[Input material start]
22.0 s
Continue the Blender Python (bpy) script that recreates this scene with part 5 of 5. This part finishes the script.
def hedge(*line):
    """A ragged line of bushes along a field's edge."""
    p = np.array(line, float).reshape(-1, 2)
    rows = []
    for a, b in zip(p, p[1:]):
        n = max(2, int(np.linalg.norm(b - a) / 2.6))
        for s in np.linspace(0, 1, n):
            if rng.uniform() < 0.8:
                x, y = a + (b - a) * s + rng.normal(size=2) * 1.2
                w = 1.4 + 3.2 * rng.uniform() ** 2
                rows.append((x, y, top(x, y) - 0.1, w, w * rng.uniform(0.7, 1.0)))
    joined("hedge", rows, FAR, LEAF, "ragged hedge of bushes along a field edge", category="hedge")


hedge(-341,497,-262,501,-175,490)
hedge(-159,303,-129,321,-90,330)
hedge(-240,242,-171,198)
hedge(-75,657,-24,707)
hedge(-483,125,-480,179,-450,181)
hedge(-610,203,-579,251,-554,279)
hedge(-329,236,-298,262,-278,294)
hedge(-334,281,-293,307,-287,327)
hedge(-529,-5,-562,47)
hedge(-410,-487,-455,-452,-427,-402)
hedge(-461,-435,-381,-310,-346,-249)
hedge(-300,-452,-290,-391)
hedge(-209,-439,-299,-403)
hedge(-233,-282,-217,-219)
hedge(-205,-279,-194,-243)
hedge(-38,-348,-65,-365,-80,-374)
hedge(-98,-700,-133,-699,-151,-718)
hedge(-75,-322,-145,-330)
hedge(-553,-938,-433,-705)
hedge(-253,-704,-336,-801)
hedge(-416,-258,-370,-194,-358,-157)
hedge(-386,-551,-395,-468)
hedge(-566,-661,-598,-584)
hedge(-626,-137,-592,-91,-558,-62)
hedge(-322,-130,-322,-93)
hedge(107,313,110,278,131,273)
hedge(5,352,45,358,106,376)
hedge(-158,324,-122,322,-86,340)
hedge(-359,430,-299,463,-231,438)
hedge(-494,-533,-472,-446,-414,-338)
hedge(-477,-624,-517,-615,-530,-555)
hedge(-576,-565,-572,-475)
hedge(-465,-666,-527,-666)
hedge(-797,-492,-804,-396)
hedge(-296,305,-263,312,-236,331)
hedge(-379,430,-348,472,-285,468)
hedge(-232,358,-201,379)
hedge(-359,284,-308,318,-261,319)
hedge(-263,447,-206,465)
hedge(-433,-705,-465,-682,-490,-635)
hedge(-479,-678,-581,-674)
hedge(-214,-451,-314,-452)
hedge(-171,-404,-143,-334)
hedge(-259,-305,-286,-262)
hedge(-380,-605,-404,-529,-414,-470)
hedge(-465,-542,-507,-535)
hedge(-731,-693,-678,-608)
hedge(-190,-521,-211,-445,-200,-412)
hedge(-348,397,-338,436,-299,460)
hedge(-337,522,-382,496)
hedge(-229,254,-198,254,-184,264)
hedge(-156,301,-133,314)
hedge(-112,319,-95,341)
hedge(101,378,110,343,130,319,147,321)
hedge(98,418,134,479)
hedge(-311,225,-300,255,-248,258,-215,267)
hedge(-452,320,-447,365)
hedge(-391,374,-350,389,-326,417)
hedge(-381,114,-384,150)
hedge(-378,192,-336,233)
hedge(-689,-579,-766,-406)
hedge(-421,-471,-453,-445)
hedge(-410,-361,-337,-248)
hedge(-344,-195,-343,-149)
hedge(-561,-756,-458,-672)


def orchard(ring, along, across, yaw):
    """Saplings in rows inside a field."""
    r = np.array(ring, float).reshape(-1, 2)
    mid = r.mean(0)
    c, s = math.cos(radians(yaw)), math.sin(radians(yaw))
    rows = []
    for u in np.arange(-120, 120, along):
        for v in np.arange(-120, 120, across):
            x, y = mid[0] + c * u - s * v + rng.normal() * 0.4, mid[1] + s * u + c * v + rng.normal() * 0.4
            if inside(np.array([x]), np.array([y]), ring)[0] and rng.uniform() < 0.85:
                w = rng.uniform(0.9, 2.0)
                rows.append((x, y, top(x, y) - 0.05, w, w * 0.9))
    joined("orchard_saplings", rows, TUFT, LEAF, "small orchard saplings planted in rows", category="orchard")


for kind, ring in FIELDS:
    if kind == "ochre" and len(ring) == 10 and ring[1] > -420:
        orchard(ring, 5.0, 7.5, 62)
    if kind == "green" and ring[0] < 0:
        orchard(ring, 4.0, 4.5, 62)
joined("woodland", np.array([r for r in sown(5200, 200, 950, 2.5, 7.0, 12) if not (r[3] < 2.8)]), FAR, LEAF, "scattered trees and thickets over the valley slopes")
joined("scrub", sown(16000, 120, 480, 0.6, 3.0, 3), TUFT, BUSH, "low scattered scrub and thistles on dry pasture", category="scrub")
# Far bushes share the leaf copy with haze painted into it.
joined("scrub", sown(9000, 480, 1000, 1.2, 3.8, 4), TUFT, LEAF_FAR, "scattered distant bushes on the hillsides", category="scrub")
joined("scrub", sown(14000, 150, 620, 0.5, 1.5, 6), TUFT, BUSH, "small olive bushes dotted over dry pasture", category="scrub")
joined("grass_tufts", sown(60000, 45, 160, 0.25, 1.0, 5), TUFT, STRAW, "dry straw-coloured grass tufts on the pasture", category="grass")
[Input material end]
[Input material start]
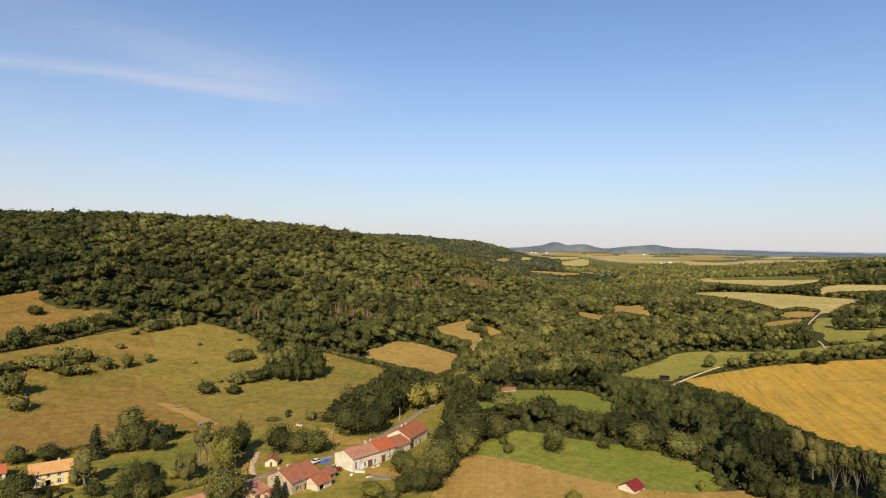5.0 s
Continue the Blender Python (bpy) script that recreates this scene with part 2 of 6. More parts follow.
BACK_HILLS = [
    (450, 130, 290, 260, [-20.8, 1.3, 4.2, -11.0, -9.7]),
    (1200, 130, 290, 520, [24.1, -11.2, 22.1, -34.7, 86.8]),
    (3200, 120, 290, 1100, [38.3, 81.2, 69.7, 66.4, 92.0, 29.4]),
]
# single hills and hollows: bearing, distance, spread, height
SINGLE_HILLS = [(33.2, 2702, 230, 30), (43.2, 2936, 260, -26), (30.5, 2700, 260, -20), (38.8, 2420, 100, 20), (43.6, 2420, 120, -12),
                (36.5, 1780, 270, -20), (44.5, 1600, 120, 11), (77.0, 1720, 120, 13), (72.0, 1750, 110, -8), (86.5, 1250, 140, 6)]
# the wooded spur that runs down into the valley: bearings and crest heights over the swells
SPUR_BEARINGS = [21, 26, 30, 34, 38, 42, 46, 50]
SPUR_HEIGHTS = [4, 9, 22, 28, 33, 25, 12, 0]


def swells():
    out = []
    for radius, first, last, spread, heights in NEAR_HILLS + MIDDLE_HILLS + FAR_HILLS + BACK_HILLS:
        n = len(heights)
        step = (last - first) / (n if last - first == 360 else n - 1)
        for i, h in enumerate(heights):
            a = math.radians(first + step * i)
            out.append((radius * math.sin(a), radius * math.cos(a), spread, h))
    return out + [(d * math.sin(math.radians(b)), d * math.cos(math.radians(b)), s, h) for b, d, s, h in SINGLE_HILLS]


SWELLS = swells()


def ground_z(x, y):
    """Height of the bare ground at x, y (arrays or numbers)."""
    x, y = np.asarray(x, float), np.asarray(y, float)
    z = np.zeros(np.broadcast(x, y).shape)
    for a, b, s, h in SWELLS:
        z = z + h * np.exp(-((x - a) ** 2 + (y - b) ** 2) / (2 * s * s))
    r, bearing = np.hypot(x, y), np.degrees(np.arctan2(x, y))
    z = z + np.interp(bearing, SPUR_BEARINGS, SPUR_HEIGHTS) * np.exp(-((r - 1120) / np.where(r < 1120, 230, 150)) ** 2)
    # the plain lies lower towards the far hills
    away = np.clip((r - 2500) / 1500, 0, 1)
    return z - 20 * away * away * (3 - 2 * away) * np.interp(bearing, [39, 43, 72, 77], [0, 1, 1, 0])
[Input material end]
### Task requirements
Transcribe the lines beginning at the one that contains "More parts follow." and ending at the one that contains "SPUR_HEIGHTS = [4, 9, 22, 28, 33, 25, 12, 0]", with nothing added or left out.

### Full output
Continue the Blender Python (bpy) script that recreates this scene with part 2 of 6. More parts follow.
BACK_HILLS = [
    (450, 130, 290, 260, [-20.8, 1.3, 4.2, -11.0, -9.7]),
    (1200, 130, 290, 520, [24.1, -11.2, 22.1, -34.7, 86.8]),
    (3200, 120, 290, 1100, [38.3, 81.2, 69.7, 66.4, 92.0, 29.4]),
]
# single hills and hollows: bearing, distance, spread, height
SINGLE_HILLS = [(33.2, 2702, 230, 30), (43.2, 2936, 260, -26), (30.5, 2700, 260, -20), (38.8, 2420, 100, 20), (43.6, 2420, 120, -12),
                (36.5, 1780, 270, -20), (44.5, 1600, 120, 11), (77.0, 1720, 120, 13), (72.0, 1750, 110, -8), (86.5, 1250, 140, 6)]
# the wooded spur that runs down into the valley: bearings and crest heights over the swells
SPUR_BEARINGS = [21, 26, 30, 34, 38, 42, 46, 50]
SPUR_HEIGHTS = [4, 9, 22, 28, 33, 25, 12, 0]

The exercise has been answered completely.